Marko: "Gut, dieses Thema wird emotional momentan etwas aufgebauscht - aber wir haben sehr gute Leute. Einer davon ist beispielsweise der Sébastien Buemi, der in der Formel 3 an zweiter Stelle liegt und gerade einen Formel-1-Test absolviert hat, der übrigens sehr gut war."

"Wir haben einen Neuseeländer, Brendon Hartley, der die Formel Renault 2 Liter-Europameisterschaft anführt. Es führt Sebastian Vettel in der Formel Renault 3,5 Liter V6 - Filipe Albuquerque, unser Portugiese ist Zweiter."

"Also wir haben eine Vielzahl von guten Fahrern, die in den Juniorkategorien sehr erfolgreich sind. Wenn man das Urteil über das Red Bull Juniorenprogramm nur an der Performance von Scott Speed und Tonio Liuzzi aufhängt, dann wird das der Sache nicht gerecht."

Frage: "In Österreich wird das Thema wahrscheinlich aus deshalb so emotional diskutiert, weil eigentlich kein Österreicher mehr dabei ist. Haben Sie für diese Emotionen in Österreich Verständnis?"
Marko: "Selbstverständlich, aber nur weil einer Österreicher ist, hat er bei uns noch lange keinen Stammplatz, den muss er sich durch Leistung verdienen. Die Voraussetzungen sind für alle gleich. In dem Sinne würde ich sagen: Die Chancen für junge Österreicher waren noch nie so groß. Noch nie so groß."

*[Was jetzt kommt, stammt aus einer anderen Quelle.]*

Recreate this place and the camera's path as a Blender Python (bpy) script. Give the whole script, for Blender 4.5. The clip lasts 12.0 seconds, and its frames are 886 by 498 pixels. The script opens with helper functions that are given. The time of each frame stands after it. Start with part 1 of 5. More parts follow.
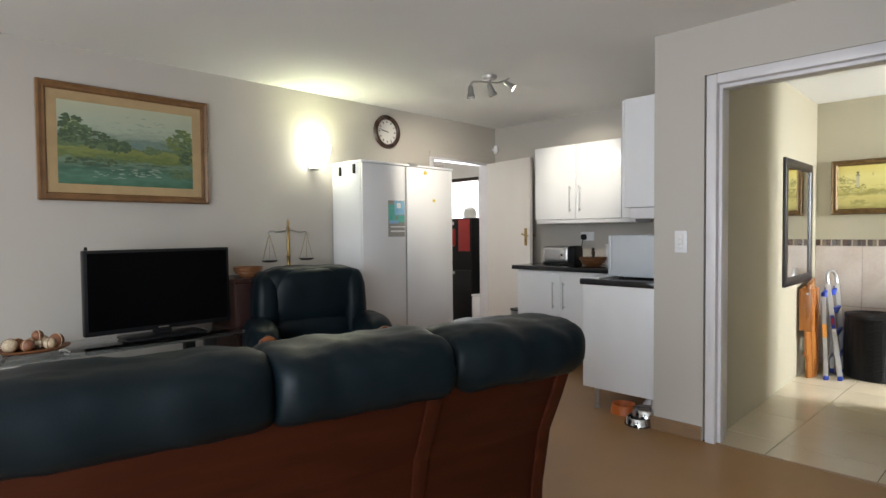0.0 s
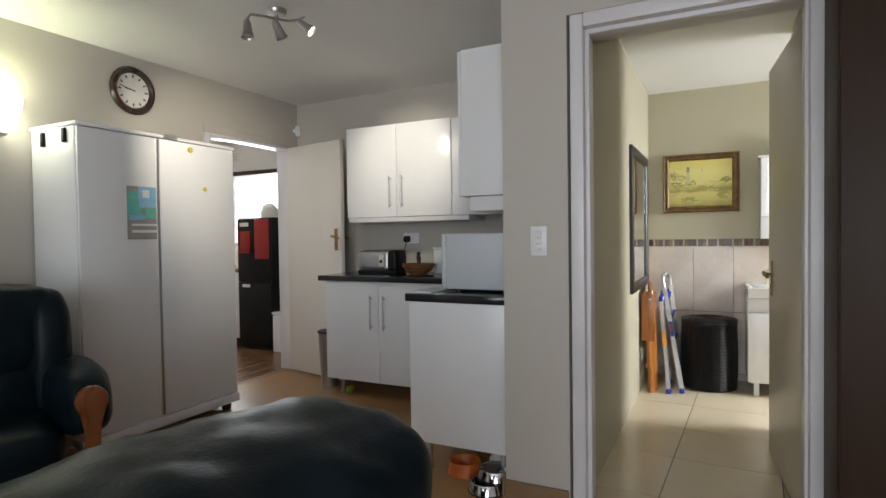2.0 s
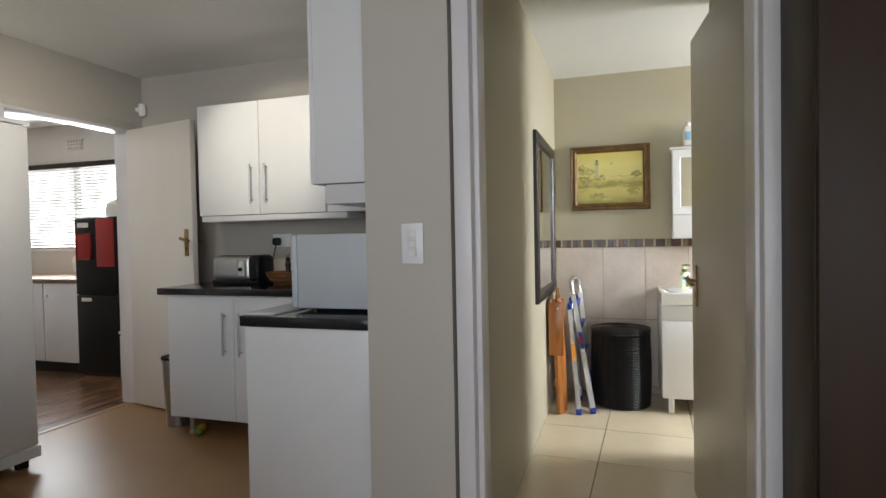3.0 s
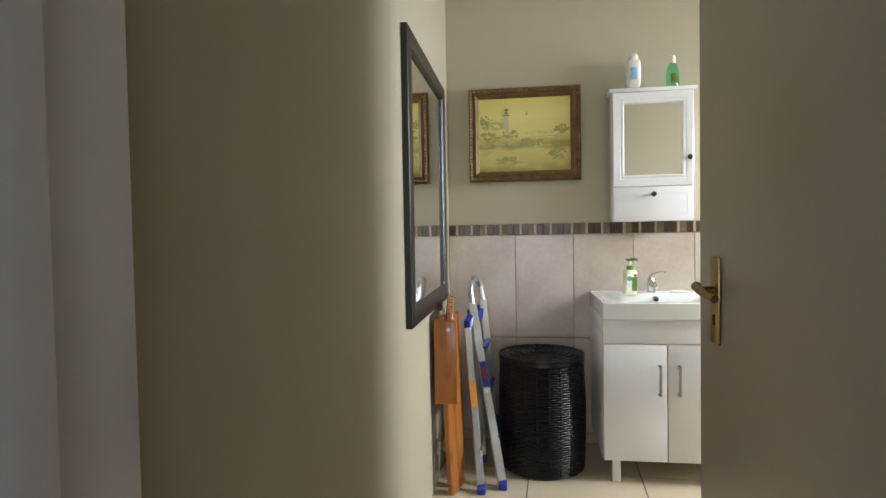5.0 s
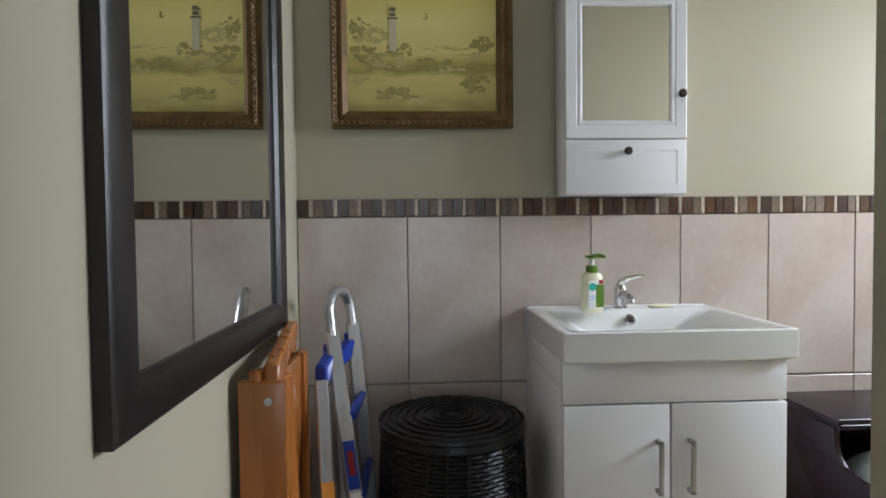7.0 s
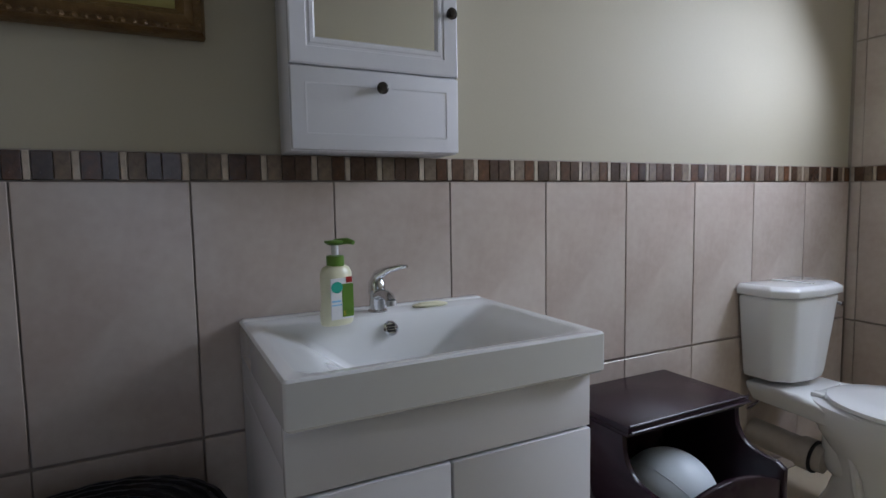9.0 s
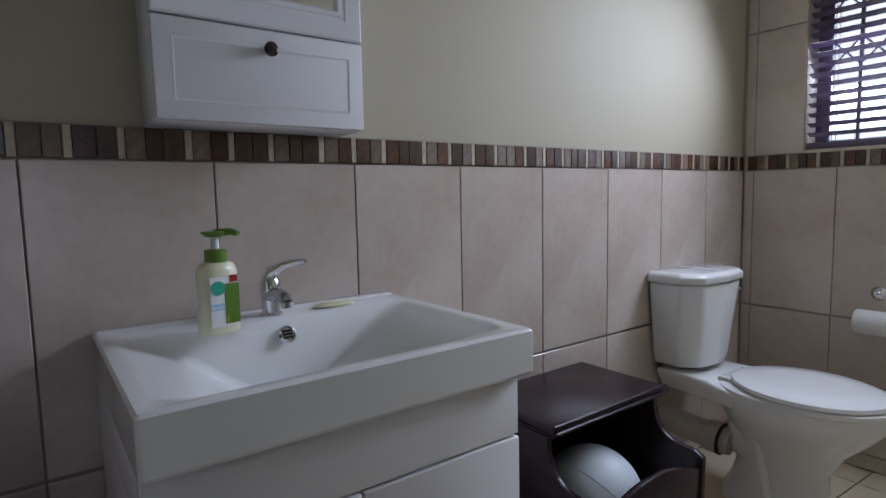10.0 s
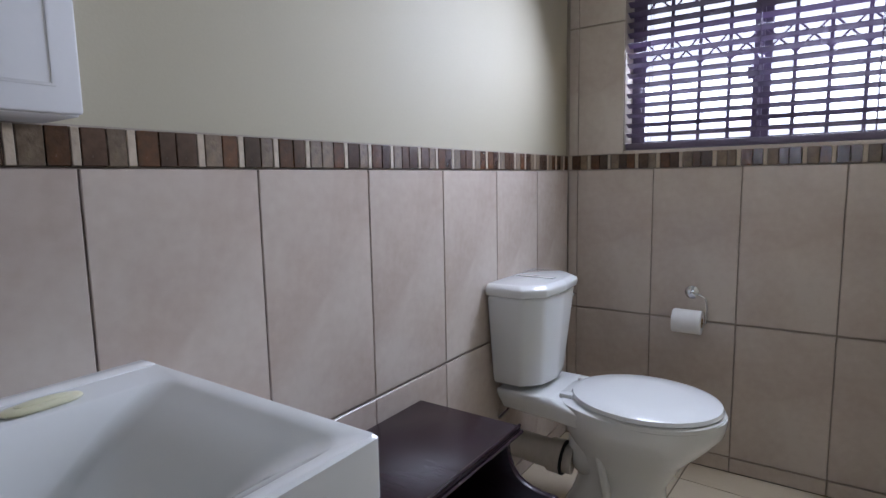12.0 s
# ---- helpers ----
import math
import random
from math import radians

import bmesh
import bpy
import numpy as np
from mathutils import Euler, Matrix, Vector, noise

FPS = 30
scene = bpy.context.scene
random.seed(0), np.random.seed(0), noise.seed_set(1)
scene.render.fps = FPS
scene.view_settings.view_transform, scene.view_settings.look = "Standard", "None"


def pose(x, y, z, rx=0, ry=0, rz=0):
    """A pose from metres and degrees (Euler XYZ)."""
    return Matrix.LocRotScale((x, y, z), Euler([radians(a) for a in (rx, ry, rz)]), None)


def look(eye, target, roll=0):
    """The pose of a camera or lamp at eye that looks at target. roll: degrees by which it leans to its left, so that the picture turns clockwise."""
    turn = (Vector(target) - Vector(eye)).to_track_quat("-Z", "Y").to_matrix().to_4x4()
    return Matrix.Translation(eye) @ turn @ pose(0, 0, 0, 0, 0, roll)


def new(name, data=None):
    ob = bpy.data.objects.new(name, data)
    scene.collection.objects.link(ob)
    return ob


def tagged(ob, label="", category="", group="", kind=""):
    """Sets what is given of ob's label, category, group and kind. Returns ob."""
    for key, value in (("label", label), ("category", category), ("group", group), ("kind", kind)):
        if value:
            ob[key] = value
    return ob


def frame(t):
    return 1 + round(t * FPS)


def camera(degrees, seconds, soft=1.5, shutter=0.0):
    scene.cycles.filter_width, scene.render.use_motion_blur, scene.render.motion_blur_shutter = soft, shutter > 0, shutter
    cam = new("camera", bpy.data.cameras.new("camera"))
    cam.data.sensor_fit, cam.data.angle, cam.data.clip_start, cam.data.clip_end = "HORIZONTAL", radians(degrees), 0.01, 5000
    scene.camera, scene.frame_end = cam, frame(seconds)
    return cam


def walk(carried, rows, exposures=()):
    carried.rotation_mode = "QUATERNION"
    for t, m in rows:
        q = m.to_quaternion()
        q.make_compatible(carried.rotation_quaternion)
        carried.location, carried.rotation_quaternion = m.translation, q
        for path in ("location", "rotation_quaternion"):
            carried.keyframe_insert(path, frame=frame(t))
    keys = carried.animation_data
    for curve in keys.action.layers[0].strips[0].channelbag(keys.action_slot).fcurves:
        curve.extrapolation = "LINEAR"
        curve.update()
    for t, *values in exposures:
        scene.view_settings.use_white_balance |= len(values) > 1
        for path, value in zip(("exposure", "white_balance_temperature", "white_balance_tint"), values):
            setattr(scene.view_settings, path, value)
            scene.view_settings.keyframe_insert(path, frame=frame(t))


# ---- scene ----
cam = camera(76.9, 12.0)
PATH = [
    (0, (-0.39, 0.365, 1.262), (1.031, 1.771, 1.199), -0.5),
    (0.5, (-0.214, 0.566, 1.265), (1.27, 1.906, 1.206), -0.5),
    (1, (-0.015, 0.748, 1.255), (1.571, 1.966, 1.201), -0.5),
    (1.5, (0.259, 0.912, 1.229), (1.976, 1.938, 1.181), -0.9),
    (2, (0.609, 0.991, 1.215), (2.399, 1.882, 1.168), -0.8),
    (2.5, (0.925, 1.07, 1.212), (2.783, 1.81, 1.166), -1.1),
    (3, (1.317, 1.069, 1.21), (3.222, 1.675, 1.163), -1.1),
    (3.5, (1.671, 1.103, 1.191), (3.606, 1.607, 1.148), -1.2),
    (3.7, (1.811, 1.112, 1.19), (3.753, 1.585, 1.145), -1.2),
    (5.5, (3.087, 1.161, 1.098), (5.074, 1.377, 1.033), -0.9),
    (6, (3.385, 1.155, 1.081), (5.379, 1.299, 1.018), -0.8),
    (6.5, (3.675, 1.192, 1.05), (5.674, 1.227, 1.001), -0.7),
    (8.5, (4.383, 0.987, 1.065), (6.263, 0.325, 0.901), -0.7),
    (9, (4.466, 0.954, 1.049), (6.245, 0.055, 0.881), -1.0),
    (9.5, (4.511, 0.927, 1.052), (6.199, -0.129, 0.863), -1.1),
    (10, (4.598, 0.886, 1.027), (6.2, -0.296, 0.835), -1.2),
    (10.5, (4.681, 0.826, 1.028), (6.194, -0.465, 0.817), -1.3),
    (11, (4.748, 0.751, 1.034), (6.144, -0.662, 0.802), -1.1),
    (11.5, (4.818, 0.689, 1.053), (6.066, -0.854, 0.813), -1.2),
    (12, (4.858, 0.657, 1.074), (5.985, -0.977, 0.827), -1.1),
]
EXPOSURES = [(0.0, 0.5, 6500, 10), (1.0, 0.4, 6500, 10), (1.5, 0.2, 6500, 10), (2.5, 0.05, 6550, 10), (3.5, -0.05, 6500, 10), (5.5, -0.4, 6450, 10), (6.5, -0.7, 6150, 11), (8.5, -1.8, 5700, 15), (10.5, -2.05, 5550, 19), (12.0, -1.75, 5550, 19)]
walk(cam, [(t, look(eye, target, roll)) for t, eye, target, roll in PATH], EXPOSURES)

# ---- world and lights ----
world = bpy.data.worlds.new("sky")
scene.world = world
world.use_nodes = True
wn = world.node_tree
sky = wn.nodes.new("ShaderNodeTexSky")
sky.sky_type, sky.sun_disc = "NISHITA", False
sky.sun_elevation, sky.sun_rotation = radians(48), radians(200)
wn.links.new(sky.outputs[0], wn.nodes["Background"].inputs[0])
wn.nodes["Background"].inputs[1].default_value = 0.12
sun = new("sun", bpy.data.lights.new("sun", "SUN"))
sun.data.energy, sun.data.angle, sun.data.color = 0.8, radians(12), (1.0, 0.95, 0.88)
sun.matrix_world = look((0, 0, 20), (4, 9, 0))


def area_light(name, eye, target, width, height, watts, colour):
    ob = new(name, bpy.data.lights.new(name, "AREA"))
    ob.data.shape, ob.data.size, ob.data.size_y = "RECTANGLE", width, height
    ob.data.energy, ob.data.color = watts, colour
    ob.matrix_world = look(eye, target)
    return ob


def spot_light(name, eye, target, watts, degrees, colour, radius=0.02):
    ob = new(name, bpy.data.lights.new(name, "SPOT"))
    ob.data.energy, ob.data.spot_size, ob.data.spot_blend = watts, radians(degrees), 0.8
    ob.data.color, ob.data.shadow_soft_size = colour, radius
    ob.matrix_world = look(eye, target)
    return ob


BS_FACE = -1.50
DAY = (0.90, 0.95, 1.0)
WARM = (1.0, 0.92, 0.76)
area_light("lounge_daylight", (-2.55, 0.7, 1.25), (5, 1.5, 1.1), 3.8, 2.0, 115, (0.86, 0.93, 1.0))
area_light("kitchen_daylight", (5.66, 6.55, 1.58), (0, 5.6, 1.1), 1.6, 0.85, 65, DAY)
area_light("bathroom_daylight", (5.067, BS_FACE + 0.006, 1.61), (5.0, 0.0, 0.62), 0.85, 0.86, 95, DAY).data.spread = radians(135)
spot_light("spot_on_cupboard", (3.12, 3.03, 2.31), (4.35, 3.2, 1.80), 55, 50, WARM)
spot_light("spot_on_fridge", (2.80, 3.30, 2.27), (3.42, 4.1, 1.75), 42, 80, WARM)
sconce_light = new("sconce_light", bpy.data.lights.new("sconce_light", "POINT"))
sconce_light.data.energy, sconce_light.data.color, sconce_light.data.shadow_soft_size = 1.3, (0.97, 1.0, 0.80), 0.05
sconce_light.location = (2.24, 4.40, 2.01)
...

"Die Chancen für junge Österreicher waren noch nie so groß." Dr. Helmut Marko

Frage: "Was sagen Sie zu den Österreichern in der GP2-Serie, der kleinen Formel 1? Zu Andreas Zuber und Andy Soucek?"
Marko: "Soucek ist meines Wissens nach heuer noch nie in die Punkteränge gefahren. Und der Zuber hat ein sehr gutes Rennen abgeliefert."

Frage: "Würden Sie sich für den Andi Zuber interessieren?"
Marko: "Ich glaube, der Zuber muss seine Leistungen konstanter bringen."

Frage: "Sie gelten für viele als eine strenge Autoritätsperson - was sagen Sie dazu, dass Sie dieses Image haben?"
Marko: "Mit dem kann ich ohne weiteres leben. Man muss nur eines bedenken: Es kommen ungefähr 2.000 Nachwuchsleute jährlich und davon schaffen es grade einmal zwei in die Formel 1. Und wenn die Leute glauben, dass sie in der Formel 1 bei einem Kaffeekränzchen sind, dann sind sie da völlig falsch informiert. In der Formel 1 ist der Druck so groß, wie sich das überhaupt keiner vorstellen kann."

"In der Formel 1 ist der Druck so groß, wie sich das überhaupt keiner vorstellen kann." Dr. Helmut Marko

"Und dann darf man auch nicht vergessen, dass die Geldbeträge enorm sind, die hier einfließen, um jemanden durch all diese Nachwuchsserien zu bringen. Das ist natürlich auch finanziell eine sehr große Verantwortung."

Frage: "Ich kann mir nur schwer vorstellen, dass Leute, wenn sie es so weit schaffen, tatsächlich 'owezahn', wie man in Österreich sagt, also eine ruhige Kugel schieben."
Marko: "'Owezahn' würde ich auch nicht dazu sagen, sondern es geht einfach darum, dass manche Leute dem Druck nicht standhalten. Dass Leute vom Aufgabenbereich her nicht mehr mitmachen wollen, weil es ihnen einfach zu viel ist."

"Oder dass ihnen die Aufgabe technisch zu komplex wird - man darf ja nicht vergessen, wie komplex die Technik heutzutage geworden ist. Man muss sich heutzutage mit Datenaufzeichnungen, der Elektronik und all dem auseinandersetzen."

"Und dann kommt natürlich hinzu: Je höher man hinaufkommt, desto schwieriger wird es eben, so ein Auto im Grenzbereich zu bewegen. Und dann kommen Grenzen auf. Dann gibt es noch das Qualifying - wenn einer das nicht schafft, dann hilft es nichts, wenn er der beste Rennfahrer ist. Alex Wurz ist da ein gutes Beispiel, der sehr gute Rennen gefahren hat, der jedoch im Qualifying gegenüber Rosberg deutlich verloren hat."